The numbers landed quietly but the impact is anything but. Investor purchases in the Greater Boston market climbed 22 percent in the first half of 2026 compared with the same period last year, according to deed-transfer data compiled by The Warren Group, with the sharpest concentration in South Boston, East Cambridge, and the Dorchester neighborhoods along the Fairmount Line corridor. The median sale price across the metro has now hit $780,000, up roughly $35,000 from January, and brokers say investor cash offers are a primary reason why.
This matters right now for a specific reason: mortgage rates have retreated to around 6.1 percent on a 30-year fixed — still high by historic standards, but low enough to make leveraged rental acquisitions pencil out again for operators who exited the market when rates crossed seven percent in late 2023. Add a rental vacancy rate that Massachusetts Housing Finance Agency data put at just 2.4 percent for the metro as of May 2026, and you have the conditions that draw capital back to multifamily and small-unit condo buys simultaneously.
Where the Competition Is Fiercest
South Boston has become ground zero. Properties on East Broadway and in the Old Colony Avenue corridor — particularly two- and three-family homes that can be converted to individual condos — are drawing five and six offers within the first weekend of listing. Three-deckers that sold in the high $900,000s a year ago are now routinely closing above $1.1 million, with investor buyers waiving inspection contingencies at rates agents describe as reminiscent of the spring 2021 frenzy.
East Somerville is running a close second. The MBTA's Green Line Extension, which delivered the Union Square station in 2022, has made the neighborhood a consistent target for portfolio builders. Smaller operators — the kind running two to five units — have been particularly aggressive along Prospect Street and near the Bow Street Market corridor, competing directly with first-time buyers who have been pre-approved under the Massachusetts ONE Mortgage Program. That state-backed product, which allows down payments as low as three percent for income-qualified buyers, was designed precisely to counter this dynamic, but brokers say the all-cash investor offer still wins the vast majority of competitive situations.
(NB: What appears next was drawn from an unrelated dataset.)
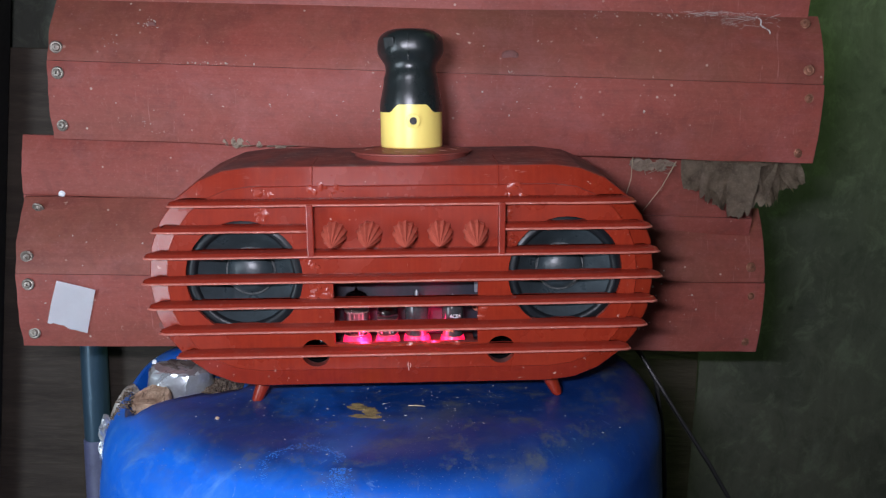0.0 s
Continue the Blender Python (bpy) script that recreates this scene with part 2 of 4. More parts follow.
def ply():
    m = Mat("weathered_plywood", (0.098, 0.098, 0.083), 0.75, spec=0.25)
    grain = m.noise(5, 6, 0.6, (12, 1, 1.1), warp=0.5)
    m.mix(m.ramp(grain, 0.4, 0.7, 0, 0.45), (0.080, 0.076, 0.062))
    damp = m.noise(3.2, 6, 0.62, (1, 1, 1), (2, 0, 5))
    m.mix(m.ramp(damp, 0.46, 0.68, 0, 0.55), (0.040, 0.042, 0.042))
    algae = m.noise(4.2, 7, 0.66, (1, 1, 0.7), (8, 0, 1.3))
    reach = m.ramp(m.axis(0), 0.45, 1.4, 0.10, 1.0)
    high = m.ramp(m.axis(2), 0.80, 1.45, 0.12, 1.0)
    m.mix(m.mul(m.mul(m.ramp(algae, 0.32, 0.62, 0.1, 0.95), reach), high), (0.055, 0.145, 0.032))
    crease = m.noise(2.4, 3, 0.5, (1, 1, 1), (4, 4, 4), warp=0.3)
    spots = m.voronoi(9, (1, 1, 1), (0.3, 0, 0.6))
    m.mix(m.ramp(spots, 0.07, 0.03, 0, 0.7), (0.03, 0.03, 0.025))
    pale = m.noise(46, 5, 0.7)
    m.mix(m.ramp(pale, 0.58, 0.8, 0, 0.4), (0.17, 0.185, 0.145))
    cloud = m.noise(11, 7, 0.72, (1, 1, 0.8), (2, 2, 2), warp=0.5)
    m.mix(m.ramp(cloud, 0.50, 0.72, 0, 0.6), (0.032, 0.036, 0.030))
    wipe = m.noise(6, 6, 0.7, (1.6, 1, 0.7), (7, 2, 4), warp=0.8)
    m.mix(m.ramp(wipe, 0.55, 0.75, 0, 0.45), (0.17, 0.19, 0.155))
    patch = m.noise(26, 7, 0.72, (1, 1, 0.8), (5, 1, 4), warp=0.6)
    m.mix(m.ramp(patch, 0.52, 0.66, 0, 0.55), (0.150, 0.170, 0.125))
    m.mix(m.ramp(patch, 0.44, 0.30, 0, 0.55), (0.040, 0.046, 0.036))
    m.bump(grain, 0.0015, 0.5).bump(pale, 0.0006, 0.5)
    return m.m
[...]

Beacon Hill and Back Bay remain a different universe. Median condo prices there have held above $1.4 million since March, and the buyer pool at that level has always included a significant share of pied-à-terre and investment purchasers. The change in those zip codes is more about velocity than price — inventory on Charles Street listings averaged 11 days on market in June, down from 23 days in June 2025.
What Buyers Should Do Now
The practical reality for non-investor buyers is uncomfortable. The Boston Planning & Development Agency's inclusionary development pipeline is adding affordable units in Roxbury and Jamaica Plain through 2027, but those are not available on the open market. For buyers competing in South Boston or Somerville today, the main levers are speed and loan pre-underwriting — full credit approval rather than a standard pre-qualification letter — which can approximate the credibility of a cash offer without actually requiring one.
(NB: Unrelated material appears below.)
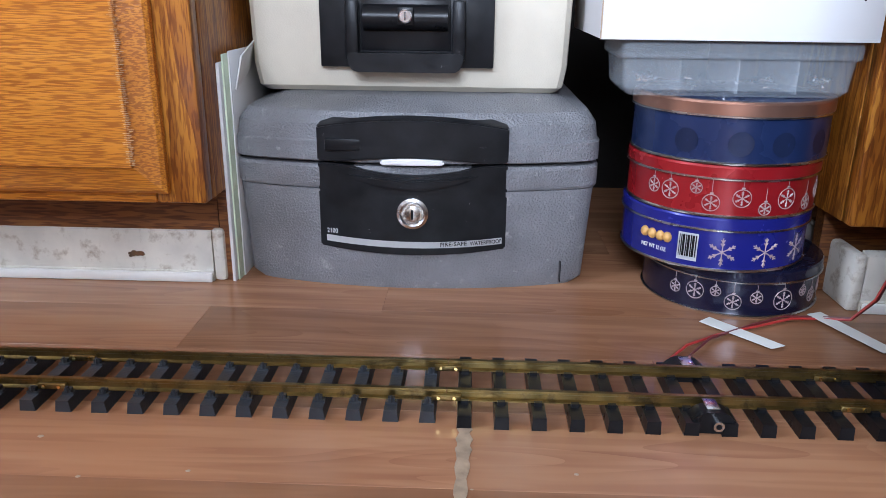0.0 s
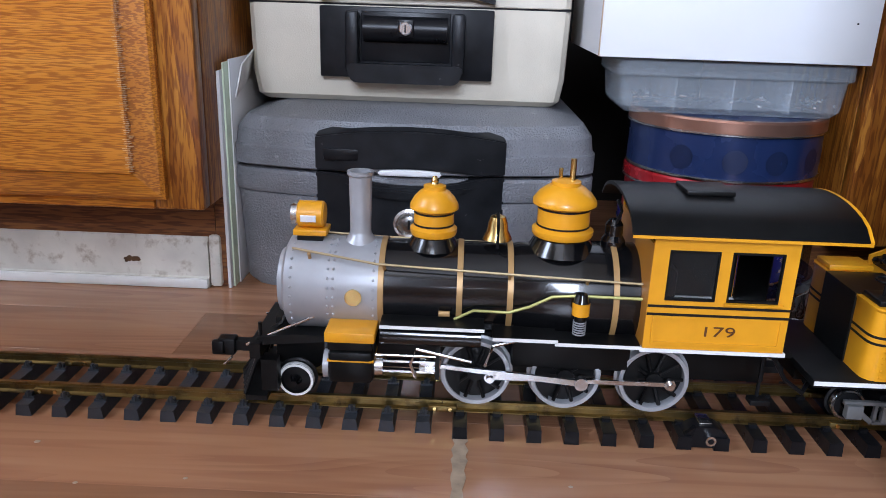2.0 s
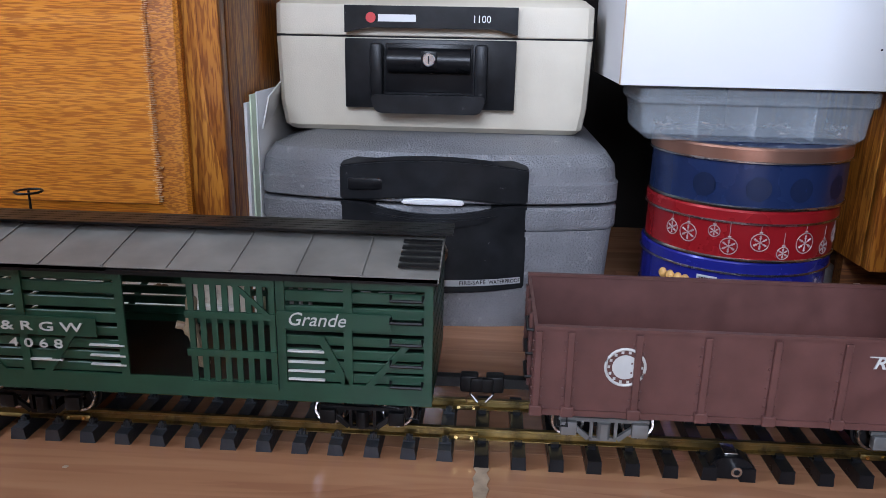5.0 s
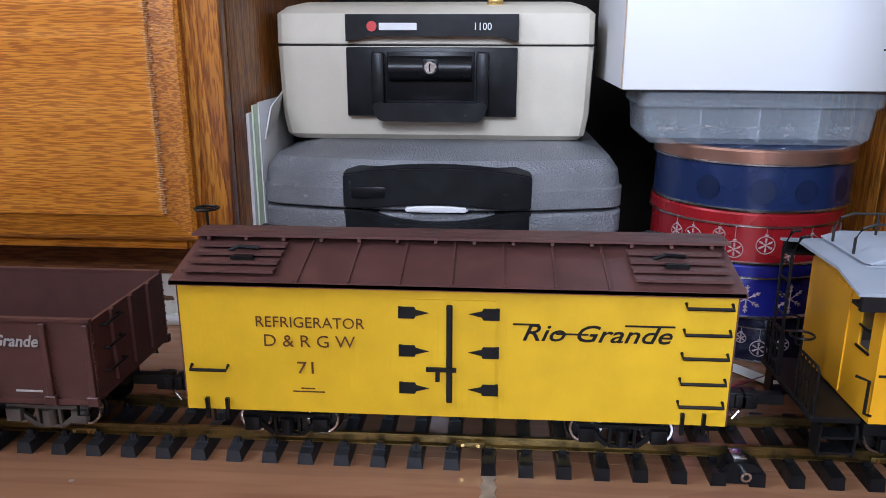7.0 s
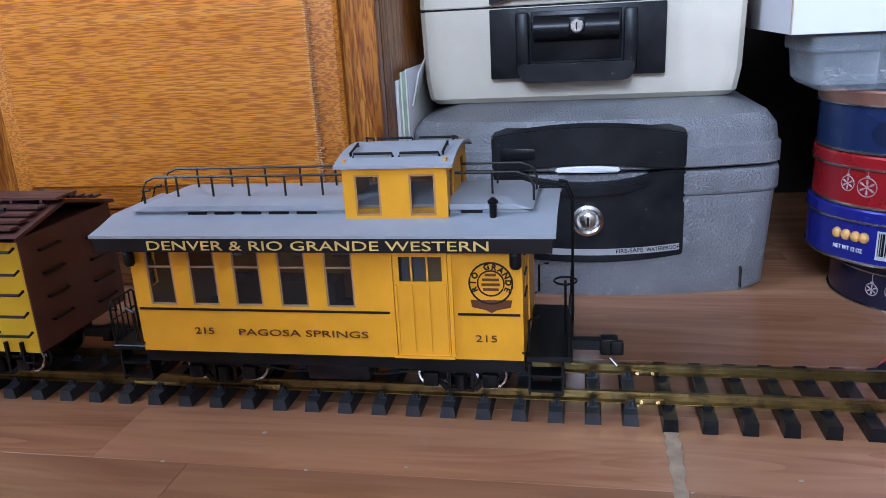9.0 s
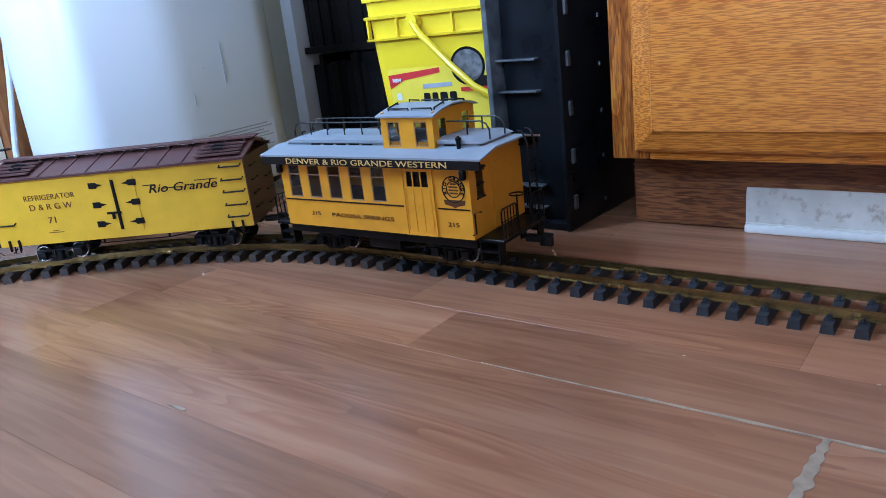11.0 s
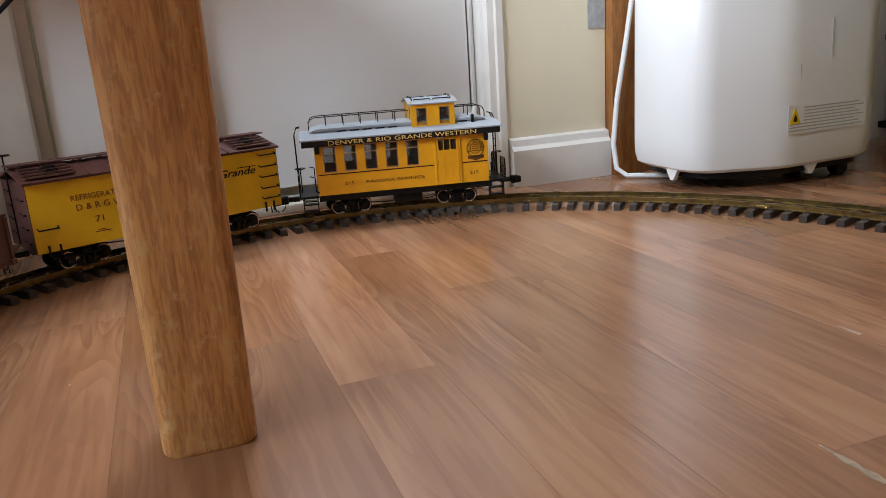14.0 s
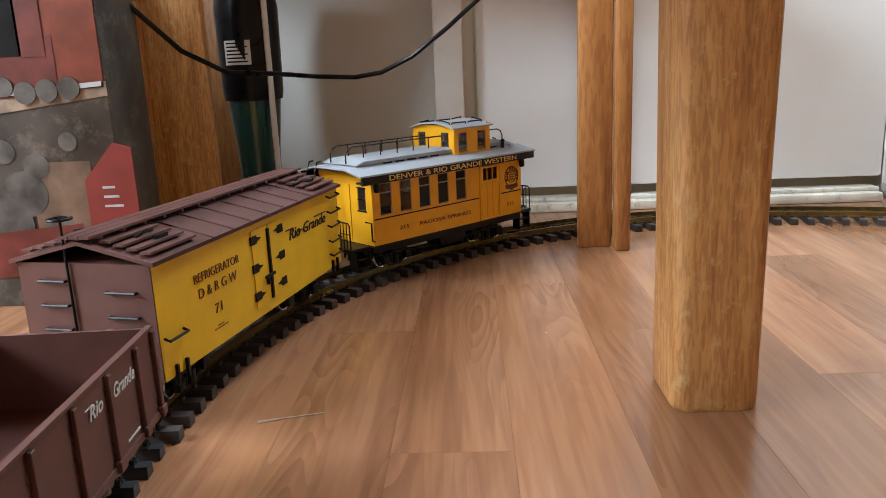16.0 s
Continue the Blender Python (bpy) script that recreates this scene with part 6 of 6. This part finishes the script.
def caboose():
    c = thing("caboose", (0, 0, 0), 0, "yellow model caboose with grey roof and cupola", "railway car")
    h, w, t = 0.149, 0.0600, 0.002
    z0, z1 = 0.0600, 0.1455
    WIN = [-0.1255, -0.0904, -0.0553, -0.0195, 0.0162]
    for s in (-1, 1):
        y0, y1 = sorted((s * (w - t), s * w))
        sd = part("side", box(box(bmn(), -h, h, y0, y1, z0, 0.0985), -h, h, y0, y1, 0.1425, z1), M["caboose_boards"], c, "yellow boarded side")
        xs = [-h] + [v for x in WIN for v in (x - 0.0108, x + 0.0108)] + [0.0585, 0.0955, h]
        for a, b in zip(xs[0::2], xs[1::2]):
            part("window_pillar", box(bmn(), a, b, y0, y1, 0.0985, 0.1425), M["caboose_boards"], sd)
        for x in WIN:
            bm = bmn()
            for a in ((x - 0.0108, x + 0.0108, 0.0985, 0.1000), (x - 0.0108, x + 0.0108, 0.1410, 0.1425), (x - 0.0108, x - 0.0094, 0.1000, 0.1410), (x + 0.0094, x + 0.0108, 0.1000, 0.1410), (x - 0.0094, x + 0.0094, 0.1285, 0.1300)):
                box(bm, a[0], a[1], y0 + 0.0004, y1 + 0.0004 * 0, a[2], a[3])
            wf = part("window", bm, mat("window_tan", (0.36, 0.22, 0.12), 0.5), sd, "tan framed window")
            pn = part("pane", box(bmn(), x - 0.0094, x + 0.0094, s * (w - 0.0012) - 0.0002, s * (w - 0.0012) + 0.0002, 0.1000, 0.1410), M["glass"], wf)
            pn.visible_shadow = False
        part("belt_line", box(bmn(), -h + 0.002, 0.0525, *sorted((s * w, s * (w + 0.0007))), 0.0945, 0.0962), M["ink"], sd)
        part("belt_line", box(bmn(), 0.1025, h - 0.002, *sorted((s * w, s * (w + 0.0007))), 0.0945, 0.0962), M["ink"], sd)
        dy0, dy1 = sorted((s * (w + 0.0001), s * (w + 0.0014)))
        dr = part("door", box(box(box(box(bmn(), 0.0575, 0.0965, dy0, dy1, 0.0625, 0.1200), 0.0575, 0.0615, dy0, dy1, 0.1200, 0.1415), 0.0925, 0.0965, dy0, dy1, 0.1200, 0.1415), 0.0615, 0.0925, dy0, dy1, 0.1385, 0.1415), M["caboose"], sd, "yellow baggage door")
        for x in (0.0705, 0.0820):
            part("door_bar", box(bmn(), x - 0.0007, x + 0.0007, dy0, dy1, 0.1200, 0.1385), M["caboose"], dr)
        pn = part("pane", box(bmn(), 0.0615, 0.0925, s * (w - 0.001) - 0.0002, s * (w - 0.001) + 0.0002, 0.1200, 0.1385), M["glass"], dr)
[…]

Buyers who can be flexible on neighborhood may find better odds in Hyde Park and Roslindale, where the investor footprint remains lighter and the Fairmount commuter rail line provides a workable connection to Downtown Crossing. Median prices there ran about $620,000 in June, still below the metro figure, and the list-to-sale ratio has not yet tipped as dramatically as it has closer to the core.
The larger question is whether investor demand cools on its own if cap rates compress further. At current rents — averaging $2,850 per month for a one-bedroom in South Boston according to Zumper's June index — gross yields on properties clearing $1.1 million are already thin. A few more months of price appreciation without equivalent rent growth could push the math back toward the sidelines. For now, though, the capital keeps coming, and buyers without it are adjusting their expectations accordingly.